I pulled a chicken out of the freezer a few days ago with the idea of doing a Beer Can Chicken, but the thought of being outside while it’s 101° and the smoke from The Station Fire made me change my mind.  Yesterday, I poached the chicken (sorry, no pictures of that), and pretty much picked it all apart–the carcass went into the bone bag, skin and gristly bits tossed out, and everything left was shredded.  Today; I pulled it out and decided it was time for one of my favorite summer chicken salads, roughly based on Whole Food’s Sonoma Chicken Salad.

chixsalad1

Out of that poached chicken, once picked over and shredded gave me 1 1/2 pounds of meat.  I even measured it for you, because I know I’m the type to throw a whole bunch of stuff into a bowl without measuring and when someone asks me for a recipe, then I’m left shrugging.  It’s a flaw, I know.  I’m working on it.

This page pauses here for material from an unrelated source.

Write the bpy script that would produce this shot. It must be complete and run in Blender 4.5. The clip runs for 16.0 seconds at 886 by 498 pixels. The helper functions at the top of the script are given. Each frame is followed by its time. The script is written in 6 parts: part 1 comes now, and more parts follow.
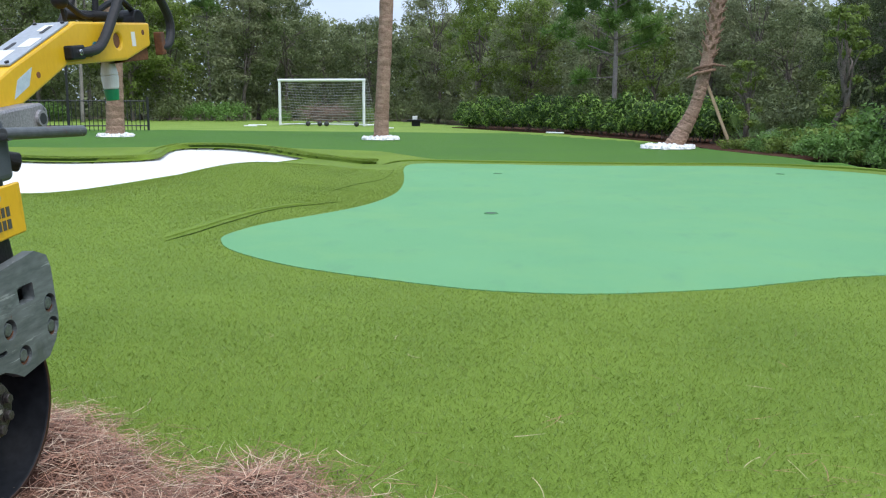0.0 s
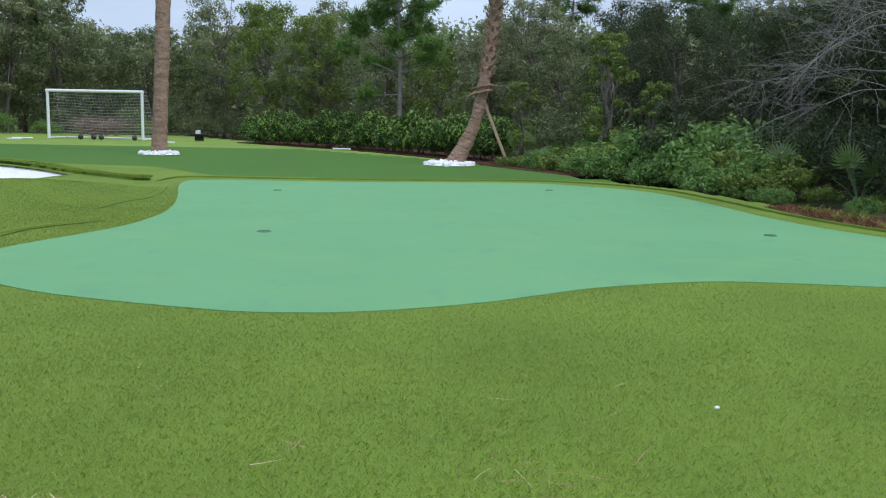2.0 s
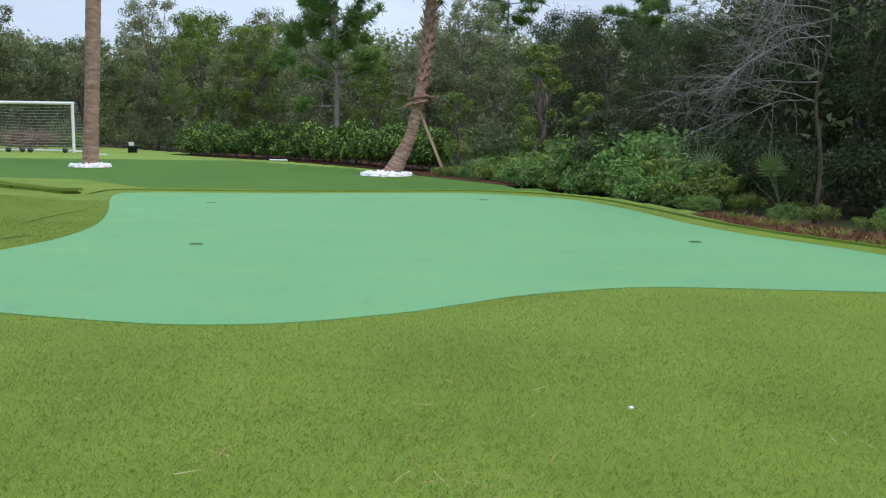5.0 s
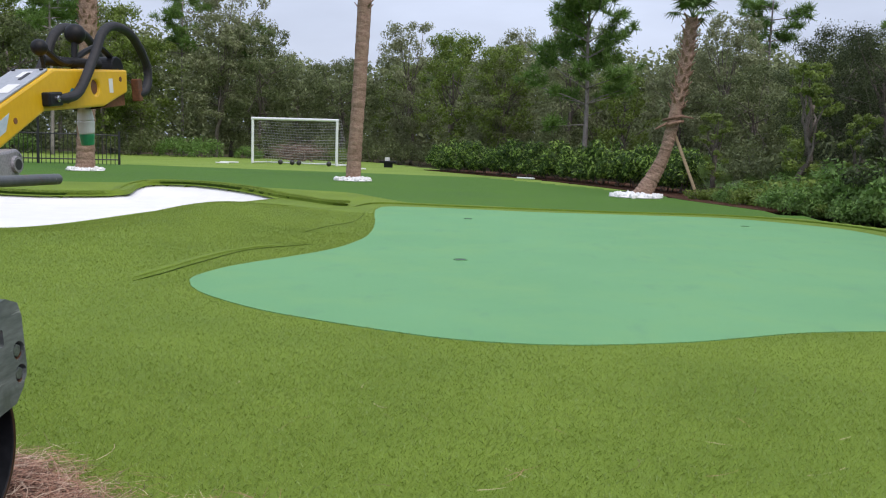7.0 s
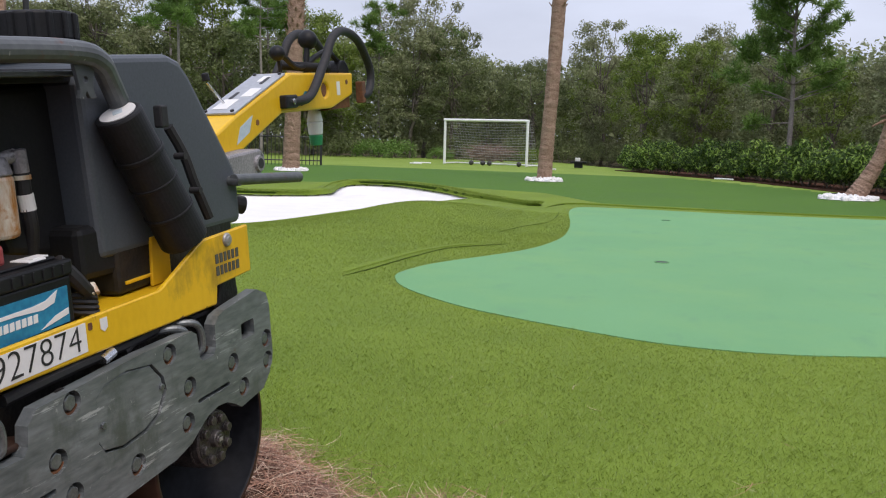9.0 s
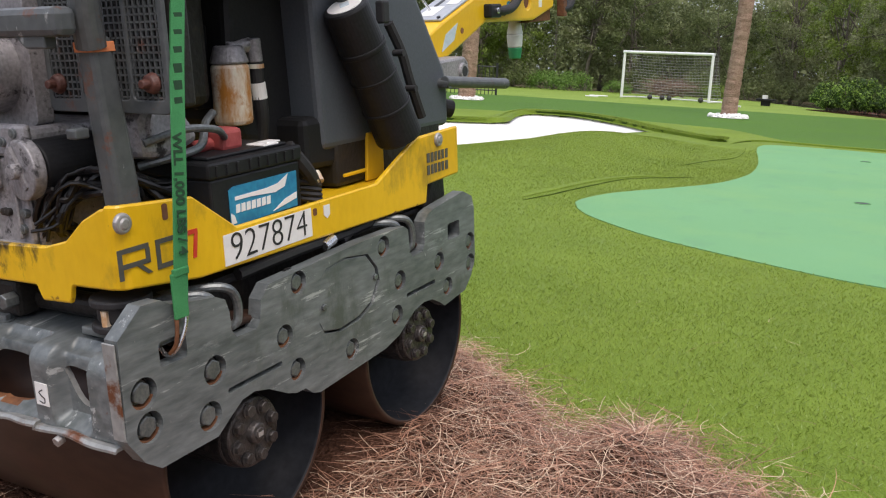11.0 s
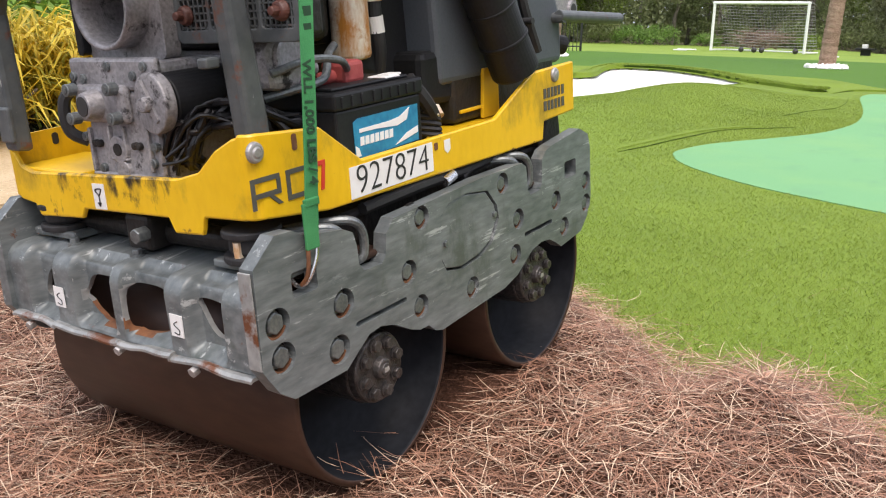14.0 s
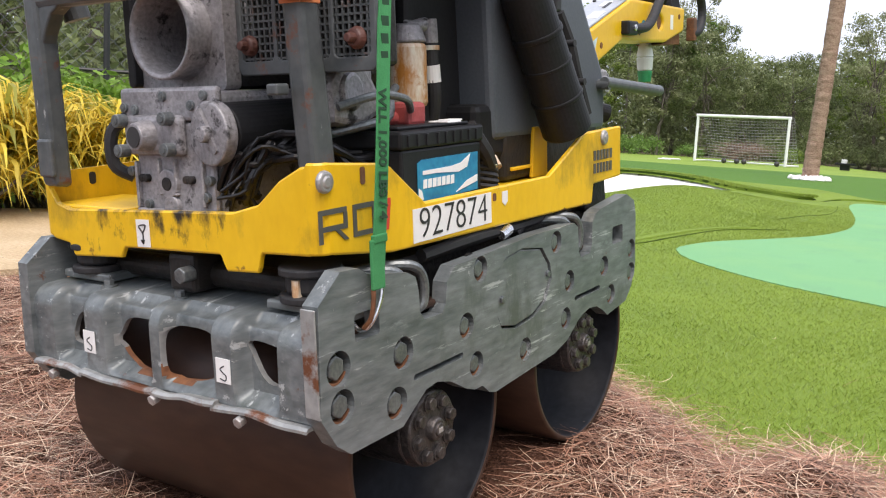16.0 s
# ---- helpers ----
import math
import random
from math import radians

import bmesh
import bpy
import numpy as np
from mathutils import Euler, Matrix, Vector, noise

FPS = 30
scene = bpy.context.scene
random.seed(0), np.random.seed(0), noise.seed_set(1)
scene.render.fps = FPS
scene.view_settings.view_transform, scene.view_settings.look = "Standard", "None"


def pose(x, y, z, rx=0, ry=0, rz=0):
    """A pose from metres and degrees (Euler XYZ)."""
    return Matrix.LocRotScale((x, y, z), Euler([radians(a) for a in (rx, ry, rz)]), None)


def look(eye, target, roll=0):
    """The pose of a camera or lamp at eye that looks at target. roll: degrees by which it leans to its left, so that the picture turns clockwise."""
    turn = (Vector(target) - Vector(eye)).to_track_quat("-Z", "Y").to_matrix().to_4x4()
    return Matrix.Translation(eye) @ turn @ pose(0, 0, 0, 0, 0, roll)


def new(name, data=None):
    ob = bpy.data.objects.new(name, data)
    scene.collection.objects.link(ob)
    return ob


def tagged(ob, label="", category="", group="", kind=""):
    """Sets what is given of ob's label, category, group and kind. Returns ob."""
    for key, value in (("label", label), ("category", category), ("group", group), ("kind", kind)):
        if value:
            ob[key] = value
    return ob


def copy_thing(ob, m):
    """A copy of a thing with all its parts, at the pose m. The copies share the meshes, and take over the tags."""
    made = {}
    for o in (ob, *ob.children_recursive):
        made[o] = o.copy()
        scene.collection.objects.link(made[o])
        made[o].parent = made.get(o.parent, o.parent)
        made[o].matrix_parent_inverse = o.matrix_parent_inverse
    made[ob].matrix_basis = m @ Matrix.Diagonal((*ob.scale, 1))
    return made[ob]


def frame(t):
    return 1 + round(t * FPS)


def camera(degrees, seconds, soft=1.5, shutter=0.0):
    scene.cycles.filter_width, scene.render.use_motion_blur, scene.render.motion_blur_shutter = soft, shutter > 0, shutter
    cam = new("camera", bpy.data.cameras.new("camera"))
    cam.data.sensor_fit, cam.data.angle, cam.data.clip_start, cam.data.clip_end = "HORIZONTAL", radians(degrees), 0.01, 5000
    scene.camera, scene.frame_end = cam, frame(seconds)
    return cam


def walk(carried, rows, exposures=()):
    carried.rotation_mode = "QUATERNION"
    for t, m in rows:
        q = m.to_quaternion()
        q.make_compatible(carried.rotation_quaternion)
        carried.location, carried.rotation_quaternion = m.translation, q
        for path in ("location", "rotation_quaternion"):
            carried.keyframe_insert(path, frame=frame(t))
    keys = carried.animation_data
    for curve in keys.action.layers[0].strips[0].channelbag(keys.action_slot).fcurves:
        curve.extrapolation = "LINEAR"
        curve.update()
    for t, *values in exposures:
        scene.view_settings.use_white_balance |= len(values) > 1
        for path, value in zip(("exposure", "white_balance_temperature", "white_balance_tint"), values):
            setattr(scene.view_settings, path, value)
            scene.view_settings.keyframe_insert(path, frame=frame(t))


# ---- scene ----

Added to that 1 1/2 pounds of shredded chicken:

chixsalad2

3 large ribs of celery, chopped medium dice

1 bunch of green onions, which happened to be 5 fat ones, thinly sliced

1/3 cup of chopped pecans

1/3 cup of sunflower seeds (it would have been all pecans if I hadn’t run out of them, so I improvised!)

1/2 bunch of Italian parsley, chopped fine

1 cup red grapes, sliced in half

To all of this, I add:

chixsalad3

1 heaping cup of whole milk yogurt.

Wait.  Can we talk about yogurt for a minute?  I love the stuff, but we’re talking real, honest-to-god yogurt like Pavel’s, Straus, or FAGE.   Have you ever read the ingredients on a Yoplait non-fat yogurt?  It’s kind of scary to think of all the things that get pumped into yogurt (and I use the term loosely) to make it “healthy” when it’s loaded with all kinds of additives and artificial flavors.

You know what should be in your yogurt container?

chixsalad4

What you see here:  milk, yogurt cultures, and maybe some added Vitamin D.  Eat this with some fresh fruit (or make Tzatziki!), and your body will thank you.

ANYWAY.  Back to my salad:

Toss in that heaping cup of yogurt, season generously with salt and pepper to taste.

This is particularly delicious stuffed into some whole-grain bread (as Choo ate it), or piled on top of some fresh baby spinach (that was my bowl).